◆ Work instructions ◆
Word for word, give the material below again, minus any images.

## begin Supplied data

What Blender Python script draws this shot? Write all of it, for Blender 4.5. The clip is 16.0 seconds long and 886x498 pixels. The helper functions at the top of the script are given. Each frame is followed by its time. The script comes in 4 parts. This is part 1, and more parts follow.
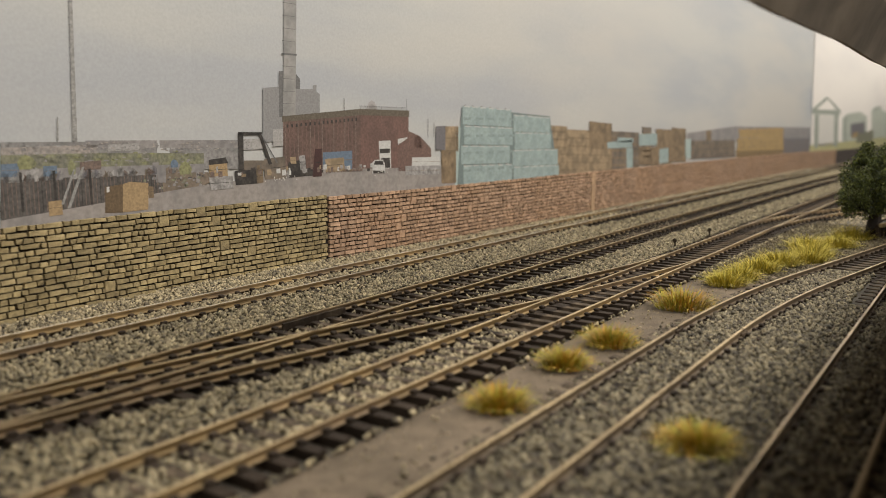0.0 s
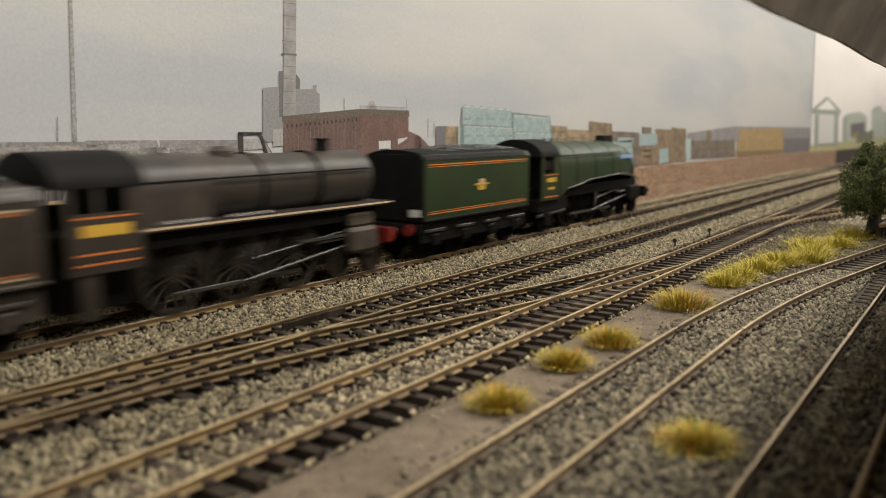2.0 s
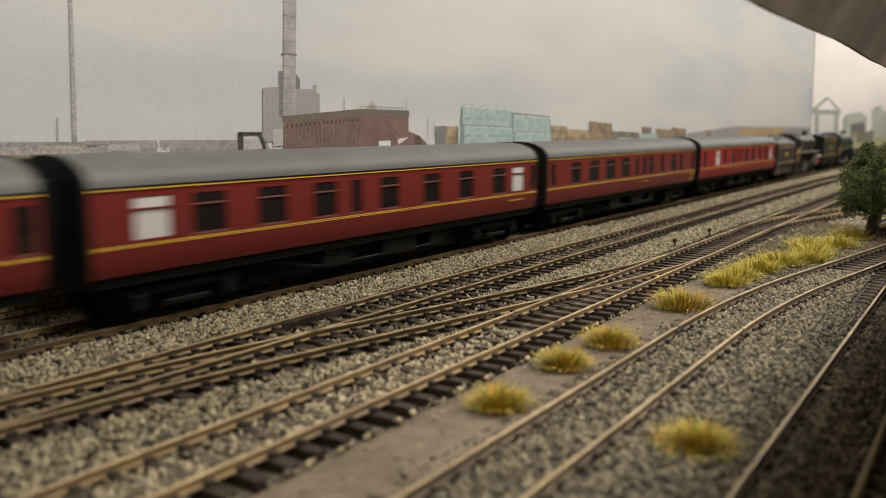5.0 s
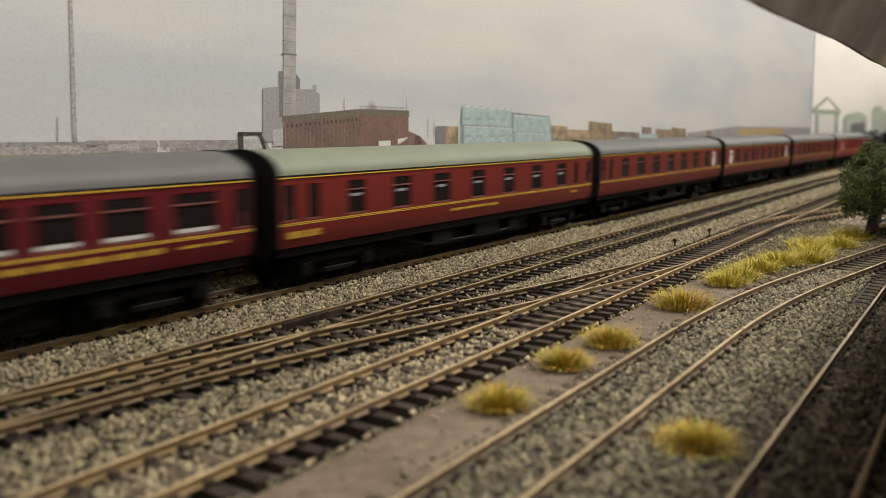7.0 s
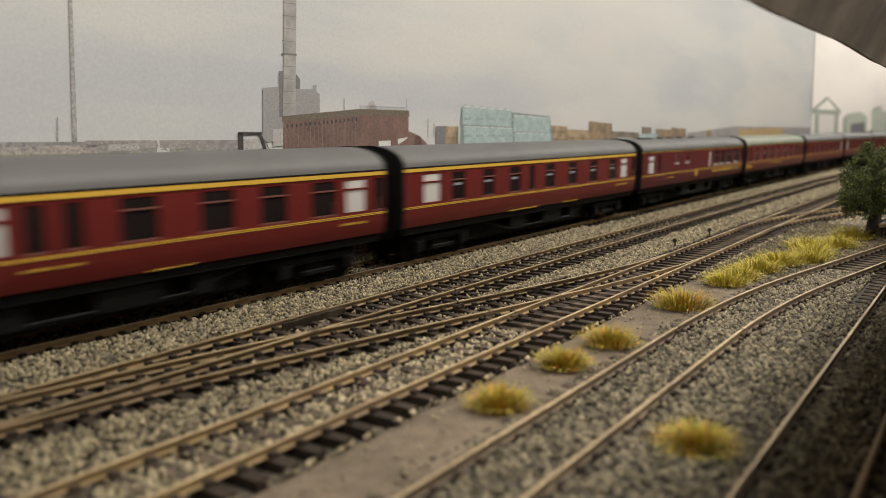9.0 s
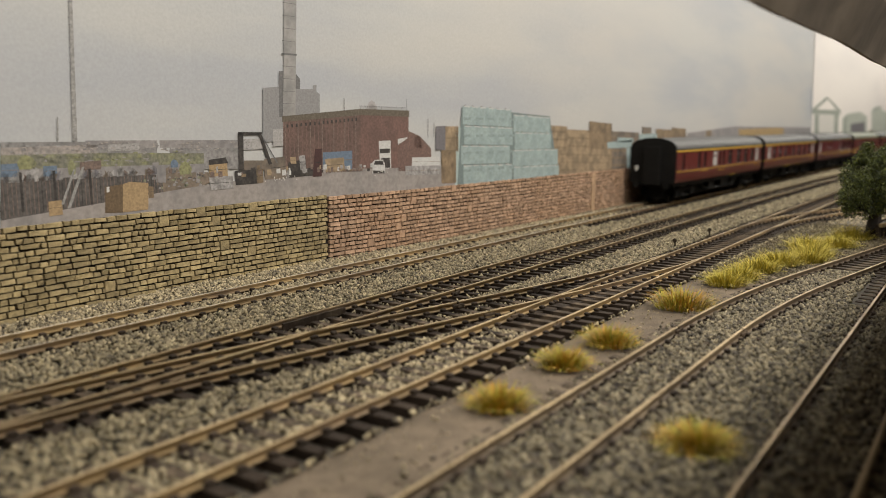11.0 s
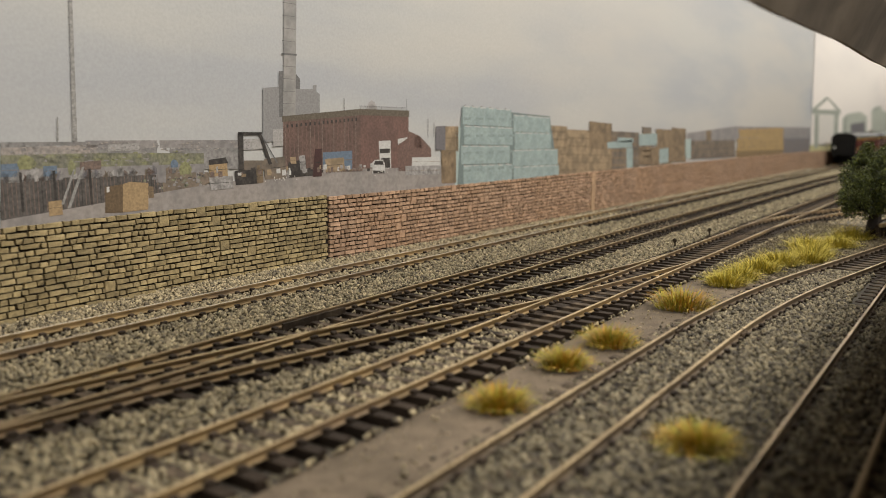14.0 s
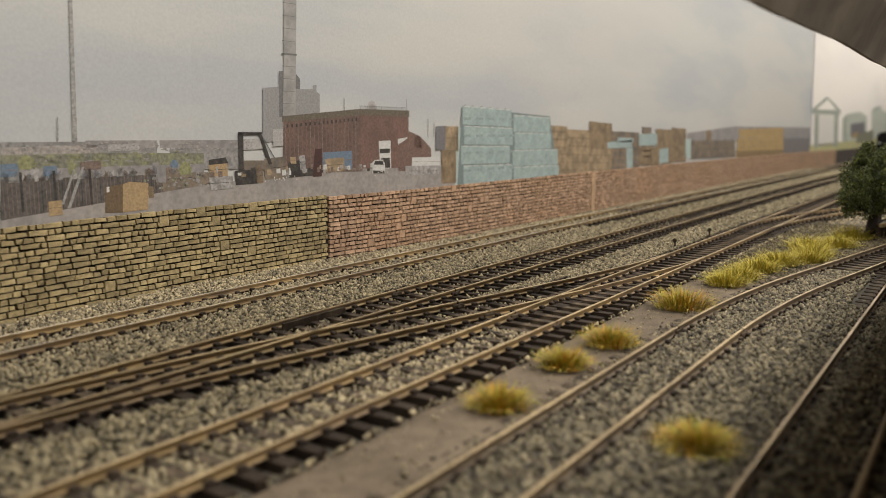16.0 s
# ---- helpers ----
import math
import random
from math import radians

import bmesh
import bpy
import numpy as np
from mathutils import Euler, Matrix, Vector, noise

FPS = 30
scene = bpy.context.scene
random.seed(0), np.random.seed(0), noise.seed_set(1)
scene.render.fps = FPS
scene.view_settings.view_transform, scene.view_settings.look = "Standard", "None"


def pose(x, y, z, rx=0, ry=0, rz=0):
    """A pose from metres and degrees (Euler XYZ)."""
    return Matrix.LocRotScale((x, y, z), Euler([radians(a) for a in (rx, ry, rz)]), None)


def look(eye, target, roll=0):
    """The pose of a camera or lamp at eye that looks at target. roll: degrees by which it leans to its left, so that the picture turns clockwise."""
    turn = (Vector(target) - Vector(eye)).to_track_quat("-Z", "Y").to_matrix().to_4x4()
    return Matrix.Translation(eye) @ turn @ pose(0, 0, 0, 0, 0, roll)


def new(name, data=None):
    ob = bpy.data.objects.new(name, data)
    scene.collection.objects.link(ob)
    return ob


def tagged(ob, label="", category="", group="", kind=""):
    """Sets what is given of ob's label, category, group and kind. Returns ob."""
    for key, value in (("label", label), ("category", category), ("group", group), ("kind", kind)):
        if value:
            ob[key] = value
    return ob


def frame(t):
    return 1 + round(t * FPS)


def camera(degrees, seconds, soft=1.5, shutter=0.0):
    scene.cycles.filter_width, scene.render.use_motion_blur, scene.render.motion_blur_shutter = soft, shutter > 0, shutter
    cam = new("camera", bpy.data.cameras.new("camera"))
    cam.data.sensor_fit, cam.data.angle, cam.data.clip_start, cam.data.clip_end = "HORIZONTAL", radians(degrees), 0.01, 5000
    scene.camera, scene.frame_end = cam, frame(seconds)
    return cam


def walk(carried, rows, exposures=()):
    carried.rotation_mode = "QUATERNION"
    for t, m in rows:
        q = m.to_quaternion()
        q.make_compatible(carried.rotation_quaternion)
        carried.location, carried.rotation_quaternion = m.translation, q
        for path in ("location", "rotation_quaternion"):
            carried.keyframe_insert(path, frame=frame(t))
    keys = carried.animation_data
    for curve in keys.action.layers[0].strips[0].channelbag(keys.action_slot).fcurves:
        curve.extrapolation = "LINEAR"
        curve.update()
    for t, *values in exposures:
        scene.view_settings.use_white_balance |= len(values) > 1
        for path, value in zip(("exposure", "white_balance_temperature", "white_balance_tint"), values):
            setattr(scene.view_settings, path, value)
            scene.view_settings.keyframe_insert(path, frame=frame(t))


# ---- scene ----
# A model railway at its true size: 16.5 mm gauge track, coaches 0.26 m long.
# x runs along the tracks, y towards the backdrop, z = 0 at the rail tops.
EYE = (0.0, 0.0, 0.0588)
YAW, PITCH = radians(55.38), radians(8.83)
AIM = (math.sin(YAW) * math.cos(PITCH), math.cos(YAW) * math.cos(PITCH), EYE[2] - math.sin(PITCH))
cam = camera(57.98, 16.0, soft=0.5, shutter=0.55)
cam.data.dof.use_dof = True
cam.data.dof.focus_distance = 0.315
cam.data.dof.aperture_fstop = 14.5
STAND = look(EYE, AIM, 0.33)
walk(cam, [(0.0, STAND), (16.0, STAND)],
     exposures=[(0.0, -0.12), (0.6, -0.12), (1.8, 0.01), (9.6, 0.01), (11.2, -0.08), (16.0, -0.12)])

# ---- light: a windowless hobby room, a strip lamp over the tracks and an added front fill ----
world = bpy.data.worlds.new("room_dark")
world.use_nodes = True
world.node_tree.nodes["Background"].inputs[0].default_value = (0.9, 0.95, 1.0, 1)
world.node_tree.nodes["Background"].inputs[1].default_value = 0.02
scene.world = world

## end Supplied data

◆ Response to this task ◆
What Blender Python script draws this shot? Write all of it, for Blender 4.5. The clip is 16.0 seconds long and 886x498 pixels. The helper functions at the top of the script are given. Each frame is followed by its time. The script comes in 4 parts. This is part 1, and more parts follow.
0.0 s
2.0 s
5.0 s
7.0 s
9.0 s
11.0 s
14.0 s
16.0 s
# ---- helpers ----
import math
import random
from math import radians

import bmesh
import bpy
import numpy as np
from mathutils import Euler, Matrix, Vector, noise

FPS = 30
scene = bpy.context.scene
random.seed(0), np.random.seed(0), noise.seed_set(1)
scene.render.fps = FPS
scene.view_settings.view_transform, scene.view_settings.look = "Standard", "None"


def pose(x, y, z, rx=0, ry=0, rz=0):
    """A pose from metres and degrees (Euler XYZ)."""
    return Matrix.LocRotScale((x, y, z), Euler([radians(a) for a in (rx, ry, rz)]), None)


def look(eye, target, roll=0):
    """The pose of a camera or lamp at eye that looks at target. roll: degrees by which it leans to its left, so that the picture turns clockwise."""
    turn = (Vector(target) - Vector(eye)).to_track_quat("-Z", "Y").to_matrix().to_4x4()
    return Matrix.Translation(eye) @ turn @ pose(0, 0, 0, 0, 0, roll)


def new(name, data=None):
    ob = bpy.data.objects.new(name, data)
    scene.collection.objects.link(ob)
    return ob


def tagged(ob, label="", category="", group="", kind=""):
    """Sets what is given of ob's label, category, group and kind. Returns ob."""
    for key, value in (("label", label), ("category", category), ("group", group), ("kind", kind)):
        if value:
            ob[key] = value
    return ob


def frame(t):
    return 1 + round(t * FPS)


def camera(degrees, seconds, soft=1.5, shutter=0.0):
    scene.cycles.filter_width, scene.render.use_motion_blur, scene.render.motion_blur_shutter = soft, shutter > 0, shutter
    cam = new("camera", bpy.data.cameras.new("camera"))
    cam.data.sensor_fit, cam.data.angle, cam.data.clip_start, cam.data.clip_end = "HORIZONTAL", radians(degrees), 0.01, 5000
    scene.camera, scene.frame_end = cam, frame(seconds)
    return cam


def walk(carried, rows, exposures=()):
    carried.rotation_mode = "QUATERNION"
    for t, m in rows:
        q = m.to_quaternion()
        q.make_compatible(carried.rotation_quaternion)
        carried.location, carried.rotation_quaternion = m.translation, q
        for path in ("location", "rotation_quaternion"):
            carried.keyframe_insert(path, frame=frame(t))
    keys = carried.animation_data
    for curve in keys.action.layers[0].strips[0].channelbag(keys.action_slot).fcurves:
        curve.extrapolation = "LINEAR"
        curve.update()
    for t, *values in exposures:
        scene.view_settings.use_white_balance |= len(values) > 1
        for path, value in zip(("exposure", "white_balance_temperature", "white_balance_tint"), values):
            setattr(scene.view_settings, path, value)
            scene.view_settings.keyframe_insert(path, frame=frame(t))


# ---- scene ----
# A model railway at its true size: 16.5 mm gauge track, coaches 0.26 m long.
# x runs along the tracks, y towards the backdrop, z = 0 at the rail tops.
EYE = (0.0, 0.0, 0.0588)
YAW, PITCH = radians(55.38), radians(8.83)
AIM = (math.sin(YAW) * math.cos(PITCH), math.cos(YAW) * math.cos(PITCH), EYE[2] - math.sin(PITCH))
cam = camera(57.98, 16.0, soft=0.5, shutter=0.55)
cam.data.dof.use_dof = True
cam.data.dof.focus_distance = 0.315
cam.data.dof.aperture_fstop = 14.5
STAND = look(EYE, AIM, 0.33)
walk(cam, [(0.0, STAND), (16.0, STAND)],
     exposures=[(0.0, -0.12), (0.6, -0.12), (1.8, 0.01), (9.6, 0.01), (11.2, -0.08), (16.0, -0.12)])

# ---- light: a windowless hobby room, a strip lamp over the tracks and an added front fill ----
world = bpy.data.worlds.new("room_dark")
world.use_nodes = True
world.node_tree.nodes["Background"].inputs[0].default_value = (0.9, 0.95, 1.0, 1)
world.node_tree.nodes["Background"].inputs[1].default_value = 0.02
scene.world = world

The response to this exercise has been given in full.